The existing automated system for metering electricity usage can collect all kinds of electricity load data, such as the current, voltage, and power data, and alert data that terminals report. Such data can reflect the electricity usage of users. Electrical inspection staff can also collect electricity theft and leakage data from the online inspection system or by conducting on-site inspection. Based on the preceding data, PAI can abstract key features of users who steal electricity or are involved in electricity leakage and build a model for identifying such users. This way, electricity theft or leakage can be automatically detected. This reduces the inspection workload of electrical inspection staff to a large degree and ensures normal and safe electricity usage.

Dataset

The following table describes the fields that are used in the dataset of this experiment.
Field Data type Description
power_usage_decline_level BIGINT The electricity usage trend.
line_loss_rate BIGINT The line loss.
warning_num BIGINT The number of alerts.
is_theff BIGINT Indicates whether users steal electricity or are involved in electricity leakage.

Procedure

  1. Go to the Machine Learning Studio console.
    1. Log on to the PAI console.
    2. In the left-side navigation pane, choose Model Training > Studio-Modeling Visualization.
    3. On the PAI Visualization Modeling page, find the project in which you want to create an experiment and click Machine Learning in the Operation column.Machine Learning
  2. Create an experiment.
    1. In the left-side navigation pane, click Home.
    2. In the Templates section, click Create below Theft power identification.
    3. In the New Experiment dialog box, set the experiment parameters. You can use the default values for the parameters.
      Parameter Description
      Name The name of the experiment. Default value: Theft power identification.
      Project The project in which you want to create the experiment. You cannot change the value of this parameter.
      Description The description of the experiment. Default value: By constructing the identification model of the user who steals electricity, it can automatically check and determine whether the user has the leakage of electricity, greatly reducing the workload of the inspection staff.
      Save To The directory for storing the experiment. Default value: My Experiments.
    4. Click OK.
    5. Optional:Wait about 10 seconds. Then, click Experiments in the left-side navigation pane.
    6. Optional:Click Theft power identification_XX under My Experiments. The canvas of the experiment appears.
      My Experiments is the directory for storing the experiment that you created and Theft power identification_XX is the name of the experiment. In the experiment name, _XX is the ID that the system automatically creates for the experiment.
    7. View the components of the experiment on the canvas, as shown in the following figure. The system automatically creates the experiment based on the preset template.
      Experiment on electricity theft identification
      Area No. Description
      1 The components in this area perform statistical analysis:
      1. The Correlation Coefficient Matrix component analyzes the impact of each feature on determining whether users steal electricity or are involved in electricity leakage.

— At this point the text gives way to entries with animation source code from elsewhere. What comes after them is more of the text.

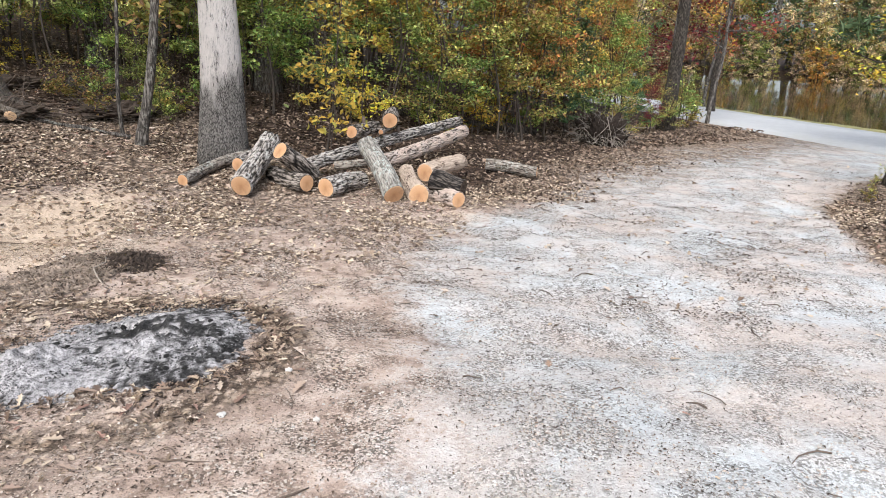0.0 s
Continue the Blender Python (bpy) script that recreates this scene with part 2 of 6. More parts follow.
def ground_material(name="ground_mix", loose=0.82, fine_a=(0.49, 0.50, 0.50), fine_b=(0.61, 0.635, 0.645), tan_a=(0.46, 0.385, 0.34), tan_b=(0.61, 0.53, 0.48)):
    """Gravel drive, sandy clay, dark soil and trodden leaf litter, blended by painted zones."""
    m, t, b = material(name, 0.95)
    a = t.nodes.new("ShaderNodeAttribute")
    a.attribute_name = "zones"
    sep = t.nodes.new("ShaderNodeSeparateColor")
    t.links.new(a.outputs["Color"], sep.inputs[0])
    grav, sand, litter = sep.outputs[0], sep.outputs[1], sep.outputs[2]
    v = coords(t)
    n_big, n_mid, n_fine, n_grit = noise_(t, v, 0.9, 4), noise_(t, v, 5.0, 5, 0.65), noise_(t, v, 38.0, 4, 0.7), noise_(t, v, 115.0, 3, 0.75)

    def red(color):
        s = t.nodes.new("ShaderNodeSeparateColor")
        t.links.new(color, s.inputs[0])
        return s.outputs[0]
    grit = voronoi(t, v, 92.0)
    grit_id = red(grit.outputs["Color"])
    bits = voronoi(t, coords(t, "Object", (1, 0.6, 1)), 38.0)
    bits_id = red(bits.outputs["Color"])
    bits2 = voronoi(t, coords(t, "Object", (0.5, 1, 1)), 46.0)
    bits2_id = red(bits2.outputs["Color"])
    cluster = noise_(t, v, 2.3, 5, 0.68, 0.5)
    gritty = ramp(t, cluster, [(0.43, 0.04), (0.57, 1.0)])

    def speckle(col, dark, light, amount):
        """Loose grit: dark and pale stones lying in clusters over the fines."""
        d = math_(t, 'MULTIPLY', ramp(t, grit_id, [(0.58, 0.0), (0.68, 1.0)]), math_(t, 'MULTIPLY', gritty, amount))
        l = math_(t, 'MULTIPLY', ramp(t, grit_id, [(0.12, 1.0), (0.18, 0.0)]), math_(t, 'MULTIPLY', gritty, amount))
        col = mix(t, d, col, dark)
        col = mix(t, l, col, light)
        col = mix(t, math_(t, 'MULTIPLY', ramp(t, n_grit, [(0.53, 0.0), (0.60, 0.95)]), math_(t, 'MULTIPLY_ADD', gritty, 0.92 * amount, 0.06 * amount)), col, dark)
        f1 = math_(t, 'MULTIPLY', ramp(t, bits_id, [(0.92, 0.0), (0.93, 1.0)]), ramp(t, bits.outputs["Distance"], [(0.22, 0.9), (0.34, 0.0)]))
        f2 = math_(t, 'MULTIPLY', ramp(t, bits2_id, [(0.91, 0.0), (0.92, 1.0)]), ramp(t, bits2.outputs["Distance"], [(0.20, 0.9), (0.32, 0.0)]))
        return mix(t, math_(t, 'MULTIPLY', math_(t, 'MAXIMUM', f1, f2), math_(t, 'MULTIPLY_ADD', gritty, 0.8, 0.2)), col, tuple(c * 0.8 for c in dark))
    # soil: pinkish tan to brown
    soil = ramp(t, n_mid, [(0.30, (0.22, 0.162, 0.13)), (0.46, (0.45, 0.345, 0.285)), (0.64, (0.64, 0.53, 0.455))])
    soil = speckle(soil, (0.085, 0.065, 0.052), (0.66, 0.60, 0.53), 0.85)
    # gravel: bluish white fines with pinkish stretches
    fines = ramp(t, n_fine, [(0.35, fine_a), (0.58, fine_b)])
    tan = ramp(t, n_fine, [(0.35, tan_a), (0.58, tan_b)])
    gcol = mix(t, ramp(t, noise_(t, v, 0.75, 5, 0.7, 0.4), [(0.40, 0.0), (0.58, 0.9)]), fines, tan)
    gcol = speckle(gcol, (0.145, 0.132, 0.117), (0.67, 0.67, 0.655), loose)
    # sand: orange-buff clay
    scol = ramp(t, n_mid, [(0.30, (0.47, 0.355, 0.26)), (0.65, (0.66, 0.53, 0.415))])
    scol = speckle(scol, (0.20, 0.145, 0.10), (0.70, 0.60, 0.48), 0.6)
    # litter: small dry leaf flecks
    lv = voronoi(t, coords(t, "Object", (1, 0.55, 1)), 26.0)
    lv2 = voronoi(t, coords(t, "Object", (0.6, 1, 1)), 17.0)
    fleck = ramp(t, lv.outputs["Color"], [(0.0, (0.06, 0.042, 0.03)), (0.35, (0.23, 0.158, 0.112)), (0.65, (0.50, 0.372, 0.28)), (1.0, (0.78, 0.65, 0.53))])
    fleck2 = ramp(t, lv2.outputs["Color"], [(0.0, (0.04, 0.028, 0.022)), (0.5, (0.24, 0.18, 0.13)), (1.0, (0.62, 0.51, 0.40))])
    lcol = mix(t, ramp(t, n_fine, [(0.42, 0.0), (0.56, 1.0)]), fleck, fleck2)
    lcol = mix(t, ramp(t, lv.outputs["Distance"], [(0.35, 0.0), (0.7, 0.8)]), lcol, (0.035, 0.024, 0.018))
    rag = math_(t, 'MULTIPLY_ADD', math_(t, 'ADD', math_(t, 'MULTIPLY', n_big, 0.40), math_(t, 'ADD', math_(t, 'MULTIPLY', n_mid, 0.55), math_(t, 'MULTIPLY', n_fine, 0.35))), 1.7, -1.105)

    def zone(z, soft=2.6):
        return math_(t, 'MULTIPLY_ADD', math_(t, 'ADD', math_(t, 'SUBTRACT', z, 0.5), rag), soft, 0.5, clamp=True)
    col = mix(t, zone(sand), soil, scol)
    col = mix(t, zone(grav), col, gcol)
    # Litter under the trees multiplied darker: canopy shade painted into its colour.
    shaded_litter = mix(t, 1.0, lcol, (0.24, 0.20, 0.18), 'MULTIPLY')
    lcol = mix(t, math_(t, 'MULTIPLY', math_(t, 'SUBTRACT', litter, 0.95), 20.0, clamp=True), lcol, shaded_litter)
    col = mix(t, zone(litter), col, lcol)
    # grass lawn and verge
    g = a.outputs["Alpha"]
    grass = ramp(t, n_fine, [(0.3, (0.20, 0.24, 0.06)), (0.7, (0.50, 0.52, 0.17))])
    col = mix(t, math_(t, 'SUBTRACT', 1.0, g, clamp=True), col, grass)
    tone = ramp(t, n_big, [(0.3, 0.91), (0.7, 1.04)])
    val(t, mix(t, 1.0, col, tone, 'MULTIPLY'), b.inputs["Base Color"])
    hgt = math_(t, 'ADD', math_(t, 'MULTIPLY', n_fine, 0.6), math_(t, 'ADD', math_(t, 'MULTIPLY', n_grit, 0.3), math_(t, 'MULTIPLY', grit.outputs["Distance"], -0.25)))
    bump(t, b, hgt, 0.8, 0.015)
    return m


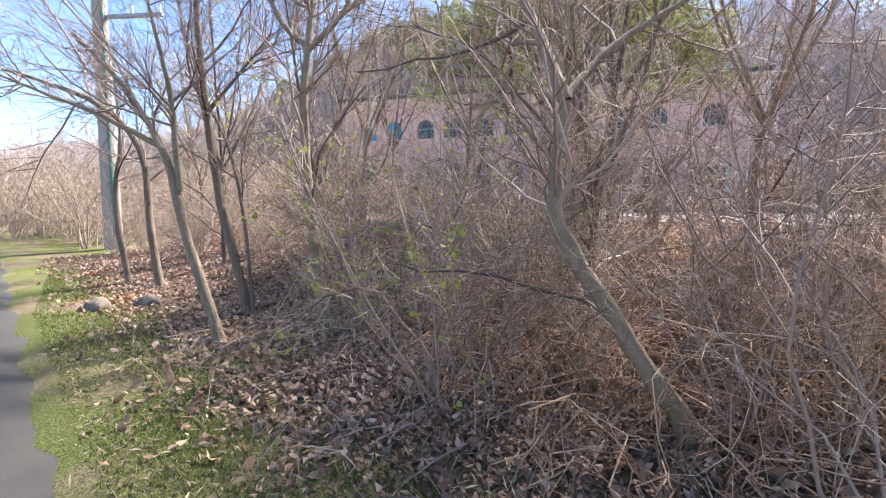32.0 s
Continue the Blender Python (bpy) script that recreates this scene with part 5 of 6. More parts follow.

After the experiment is run, right-click Correlation Coefficient Matrix-1 on the canvas and select View Analytics Report to view the impact of each feature on determining whether users steal electricity or are involved in electricity leakage.
      2. The Data Pivoting component visualizes the distribution of data in the feature columns and the label column. In this experiment, the feature columns are power_usage_decline_level, line_loss_rate, and warning_num. The label column is is_theft.
      2 The Split-1 component divides the dataset into a training dataset and a prediction dataset at the ratio of 8 to 2.
      3 The Logistic Regression for Binary Classification component is used to perform regression modeling on the training dataset. In the training dataset of this experiment, the feature columns are power_usage_decline_level, line_loss_rate, and warning_num. The label column is is_theft.
      4 The Prediction component predicts the result of applying the model to the prediction dataset. The Binary Classification Evaluation component evaluates the prediction accuracy.
  3. Run the experiment and view the result.
    1. In the top toolbar of the canvas, click Run.
    2. After the experiment is run, right-click Correlation Coefficient Matrix-1 on the canvas and select View Analytics Report.
    3. In the Correlation Coefficient Matrix dialog box, select Show Correlation to view the impact of each feature on determining whether users steal electricity or are involved in electricity leakage.
      Correlation analysis resultThe power_usage_deline_level, line_loss_rate, and warning_num features each do not have an obvious correlation with is_theft. In other words, whether users steal electricity or are involved in electricity leakage is determined based on more than one feature.
    4. Right-click Logistic Regression for Binary Classification-1 on the canvas and choose Model Option > Show Model to view the weight of each feature on the prediction result.
    5. Right-click Binary Classification Evaluation-1 on the canvas and select View Evaluation Report.
    6. In the Evaluation Report dialog box, click the Charts tab to view the model evaluation indexes.
      Model evaluation reportThe Area Under Curve (AUC) value in the preceding figure indicates that the accuracy of the model in identifying electricity leakage and theft is more than 91%.